## Your goal
Don't include pictures. Quote the lines below from the first through the line that contains "scene = bpy.context.scene".

## Data segment

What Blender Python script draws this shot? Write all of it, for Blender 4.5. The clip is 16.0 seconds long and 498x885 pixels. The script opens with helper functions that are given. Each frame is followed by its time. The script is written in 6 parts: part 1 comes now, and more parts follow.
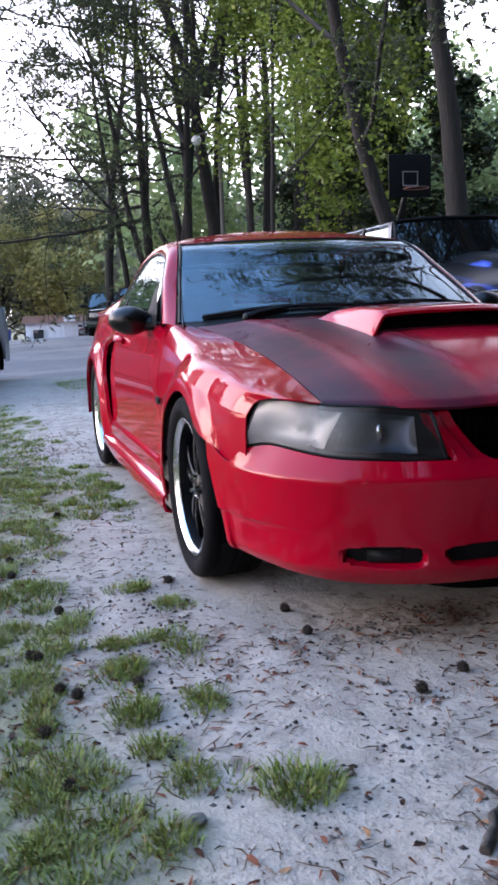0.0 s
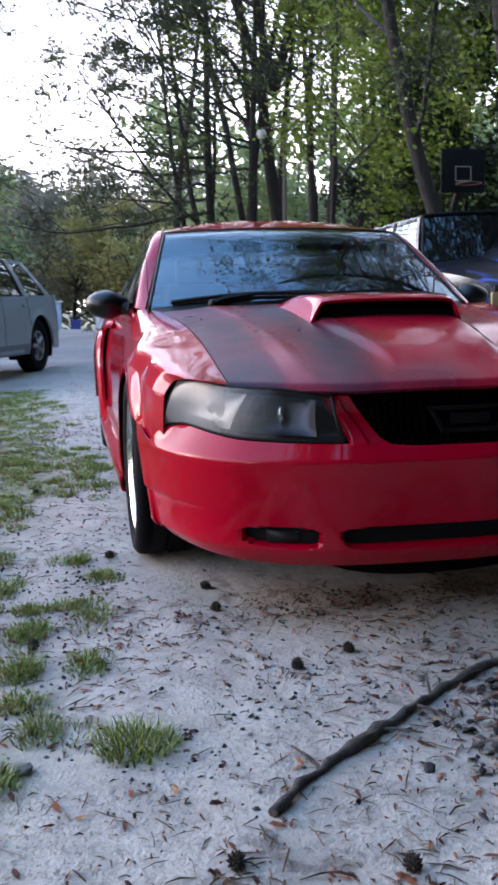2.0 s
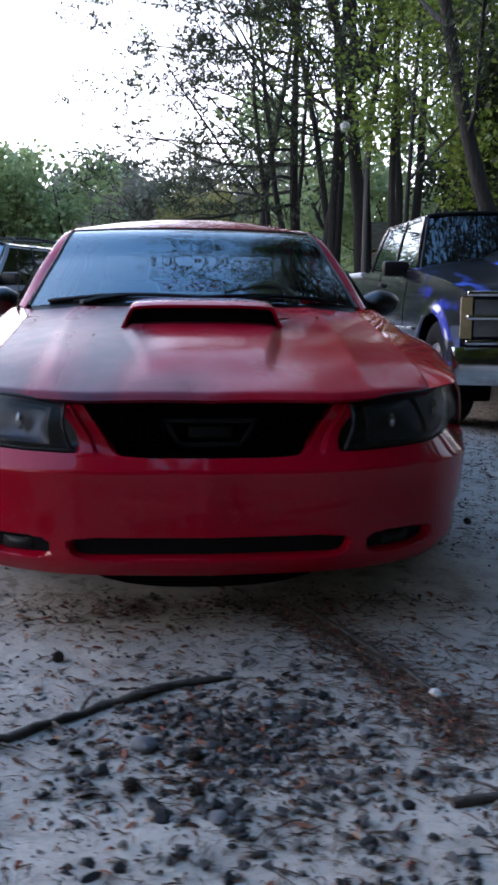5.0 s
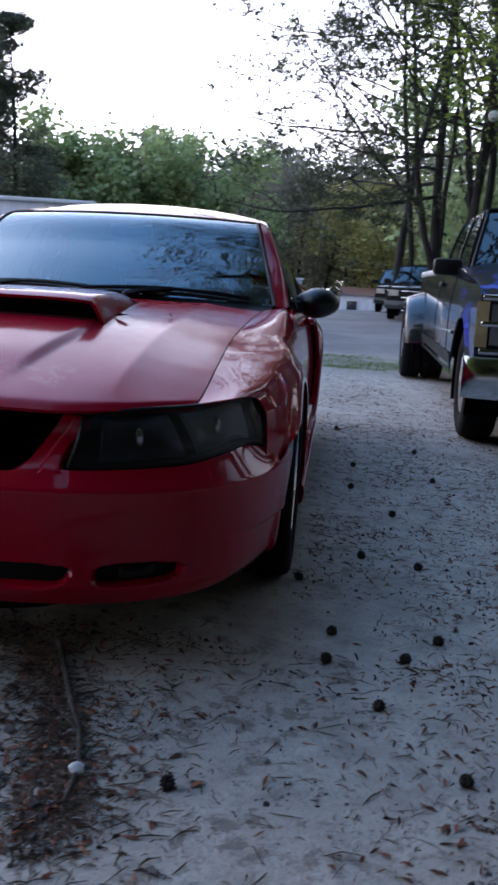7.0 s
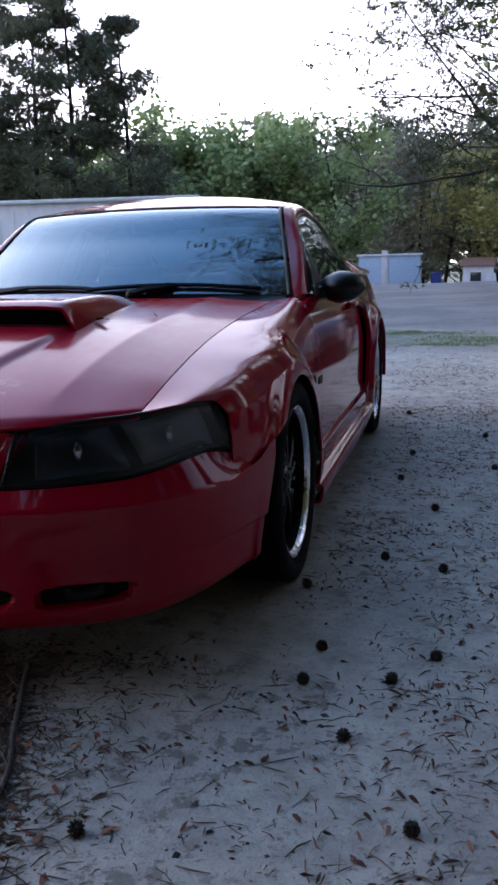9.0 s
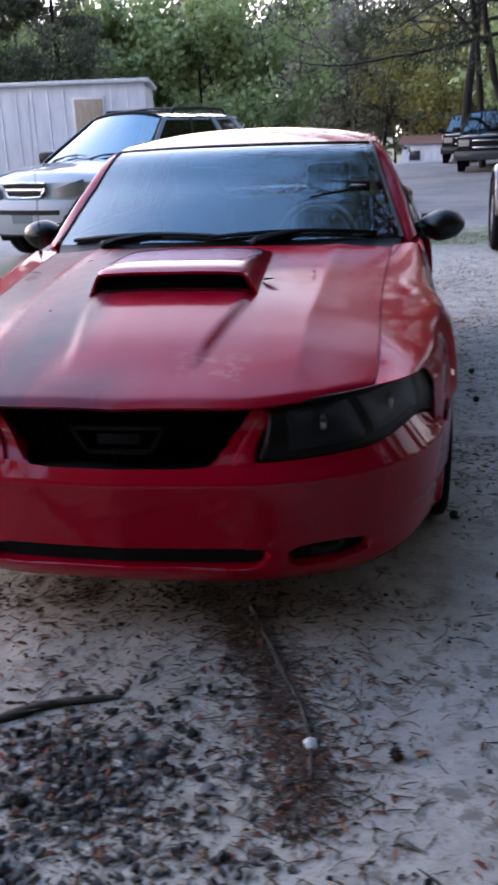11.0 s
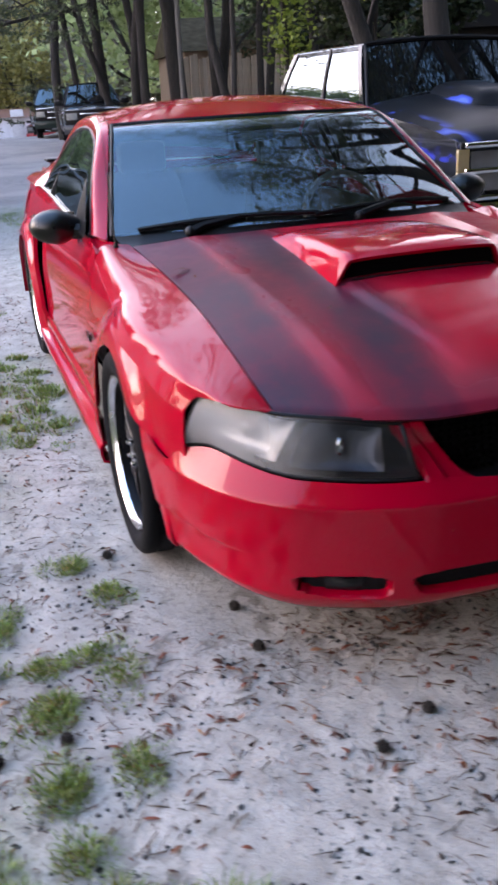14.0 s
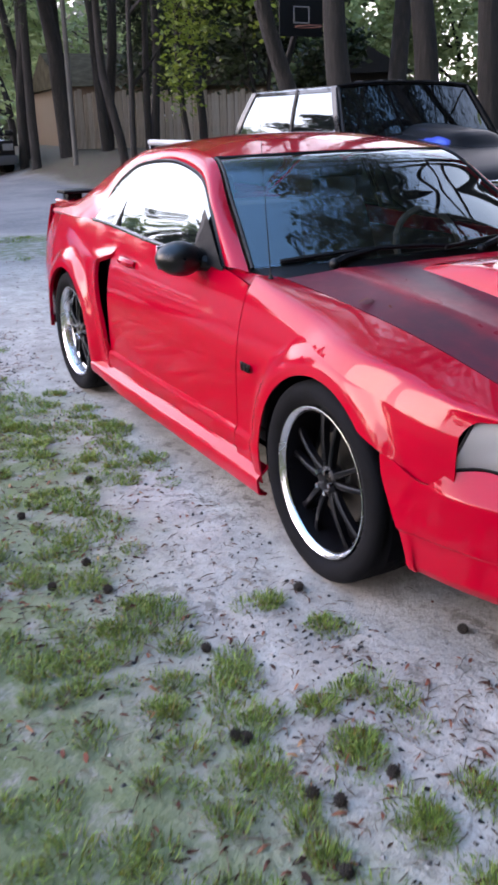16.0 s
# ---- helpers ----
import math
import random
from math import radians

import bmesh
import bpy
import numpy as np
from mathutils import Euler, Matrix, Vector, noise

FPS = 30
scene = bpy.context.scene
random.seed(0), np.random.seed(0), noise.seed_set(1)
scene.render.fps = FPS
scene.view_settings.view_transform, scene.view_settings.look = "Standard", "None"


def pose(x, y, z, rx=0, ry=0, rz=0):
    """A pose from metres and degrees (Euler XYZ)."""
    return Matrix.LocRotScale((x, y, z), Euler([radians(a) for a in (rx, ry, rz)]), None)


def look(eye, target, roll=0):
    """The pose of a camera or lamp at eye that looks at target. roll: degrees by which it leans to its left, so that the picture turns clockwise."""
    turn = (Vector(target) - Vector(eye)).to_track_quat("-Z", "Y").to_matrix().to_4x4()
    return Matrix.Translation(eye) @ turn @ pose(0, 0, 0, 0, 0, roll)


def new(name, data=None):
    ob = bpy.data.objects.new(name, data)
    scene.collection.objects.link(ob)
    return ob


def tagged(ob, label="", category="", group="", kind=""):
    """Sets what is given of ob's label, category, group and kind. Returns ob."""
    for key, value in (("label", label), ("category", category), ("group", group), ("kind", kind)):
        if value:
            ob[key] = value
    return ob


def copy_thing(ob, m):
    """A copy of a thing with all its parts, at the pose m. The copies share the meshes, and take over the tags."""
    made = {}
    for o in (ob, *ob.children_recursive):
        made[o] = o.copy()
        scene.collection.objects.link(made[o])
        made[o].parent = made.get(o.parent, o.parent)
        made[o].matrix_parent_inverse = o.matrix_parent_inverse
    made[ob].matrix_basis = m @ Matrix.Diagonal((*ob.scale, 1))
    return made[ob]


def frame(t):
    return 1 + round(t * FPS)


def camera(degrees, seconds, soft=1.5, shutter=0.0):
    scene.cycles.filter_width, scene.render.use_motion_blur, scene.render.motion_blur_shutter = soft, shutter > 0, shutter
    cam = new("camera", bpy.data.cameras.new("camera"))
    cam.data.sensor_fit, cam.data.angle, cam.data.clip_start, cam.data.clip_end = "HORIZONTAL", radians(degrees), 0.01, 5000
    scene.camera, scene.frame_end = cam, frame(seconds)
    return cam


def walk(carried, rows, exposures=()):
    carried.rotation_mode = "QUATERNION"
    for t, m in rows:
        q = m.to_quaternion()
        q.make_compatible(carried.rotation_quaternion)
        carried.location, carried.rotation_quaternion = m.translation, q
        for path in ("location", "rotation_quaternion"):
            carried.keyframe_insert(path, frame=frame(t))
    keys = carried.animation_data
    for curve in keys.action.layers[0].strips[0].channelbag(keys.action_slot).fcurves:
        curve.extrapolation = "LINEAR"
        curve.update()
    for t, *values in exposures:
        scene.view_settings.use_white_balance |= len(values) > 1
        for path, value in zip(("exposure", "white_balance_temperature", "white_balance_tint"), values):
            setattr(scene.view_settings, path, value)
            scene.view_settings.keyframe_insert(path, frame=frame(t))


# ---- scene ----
# ---- camera and its walk ----
cam = camera(31.7, 16.0, soft=3.0, shutter=0.5)
PATH = [
    (0, (-1.557, -2.136, 0.971), (-1.002, -0.239, 0.662), -2.5),
    (0.5, (-1.497, -2.179, 0.962), (-0.931, -0.287, 0.646), -2.3),
    (1, (-1.392, -2.234, 0.967), (-0.857, -0.339, 0.619), -1.2),
    (1.5, (-1.249, -2.281, 0.963), (-0.776, -0.371, 0.606), -0.7),
    (2, (-1.123, -2.319, 0.922), (-0.723, -0.385, 0.607), -1.2),
    (2.5, (-0.956, -2.316, 0.874), (-0.688, -0.353, 0.605), -1.1),
    (3, (-0.789, -2.323, 0.88), (-0.581, -0.352, 0.611), -1.7),
    (3.5, (-0.668, -2.343, 0.899), (-0.43, -0.378, 0.611), -2.2),
    (4, (-0.466, -2.4, 0.918), (-0.268, -0.434, 0.612), -1.8),
    (4.5, (-0.288, -2.435, 0.955), (-0.115, -0.467, 0.642), -0.6),
    (5, (-0.099, -2.436, 0.964), (0.07, -0.471, 0.632), 0.5),
    (5.2, (0.007, -2.408, 0.955), (0.167, -0.444, 0.612), 0.6),
    (6.25, (0.62, -2.235, 0.975), (0.625, -0.265, 0.632), 1.4),
    (7.3, (1.128, -2.01, 1.019), (0.881, -0.06, 0.649), 2.5),
    (7.5, (1.195, -1.972, 1.016), (0.904, -0.028, 0.645), 1.4),
    (7.7, (1.27, -1.949, 1.024), (0.919, -0.018, 0.641), 0.6),
    (8, (1.318, -1.892, 1.008), (0.912, 0.029, 0.629), -0.3),
    (8.2, (1.364, -1.857, 1.011), (0.903, 0.052, 0.635), -0.8),
    (9.2, (1.43, -1.82, 1.05), (0.955, 0.085, 0.63), -1.8),
    (10.3, (1.064, -2.007, 1.187), (0.708, -0.119, 0.629), -2.6),
    (10.5, (0.947, -2.067, 1.237), (0.631, -0.182, 0.649), -2.5),
    (11, (0.714, -2.13, 1.331), (0.393, -0.269, 0.67), -2.4),
    (11.5, (0.414, -2.11, 1.419), (0.107, -0.28, 0.673), -1.1),
    (12, (0.055, -2.099, 1.414), (-0.109, -0.258, 0.648), -2.4),
    (12.5, (-0.324, -2.021, 1.42), (-0.263, -0.167, 0.671), -4.1),
    (13, (-0.647, -1.867, 1.398), (-0.436, -0.02, 0.661), -3.4),
    (13.5, (-1.005, -1.784, 1.406), (-0.56, 0.023, 0.671), -2.7),
    (14, (-1.318, -1.668, 1.394), (-0.748, 0.097, 0.645), -3.0),
    (14.5, (-1.605, -1.442, 1.392), (-0.966, 0.303, 0.653), -2.3),
    (15, (-1.82, -1.259, 1.397), (-1.043, 0.437, 0.674), -1.6),
    (15.5, (-2.08, -1.128, 1.416), (-1.213, 0.529, 0.706), -2.1),
    (16, (-2.281, -1.263, 1.422), (-1.415, 0.403, 0.733), -1.4),
]
EXPOSURES = [(0, 0.90, 7800, 24), (2.5, 0.80, 7700, 21), (3.0, 0.57, 7650, 21), (3.5, 0.46, 7600, 20), (5.0, 0.52, 7400, 20), (7.3, 0.30, 7400, 22), (8.2, 0.34, 7400, 22), (10.3, 0.56, 8000, 27), (12.0, 1.17, 8500, 28), (14.0, 1.16, 8500, 28), (15.0, 1.11, 8400, 27), (16.0, 1.07, 8200, 26)]
walk(cam, [(t, look(eye, target, roll)) for t, eye, target, roll in PATH], EXPOSURES)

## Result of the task
What Blender Python script draws this shot? Write all of it, for Blender 4.5. The clip is 16.0 seconds long and 498x885 pixels. The script opens with helper functions that are given. Each frame is followed by its time. The script is written in 6 parts: part 1 comes now, and more parts follow.
0.0 s
2.0 s
5.0 s
7.0 s
9.0 s
11.0 s
14.0 s
16.0 s
# ---- helpers ----
import math
import random
from math import radians

import bmesh
import bpy
import numpy as np
from mathutils import Euler, Matrix, Vector, noise

FPS = 30
scene = bpy.context.scene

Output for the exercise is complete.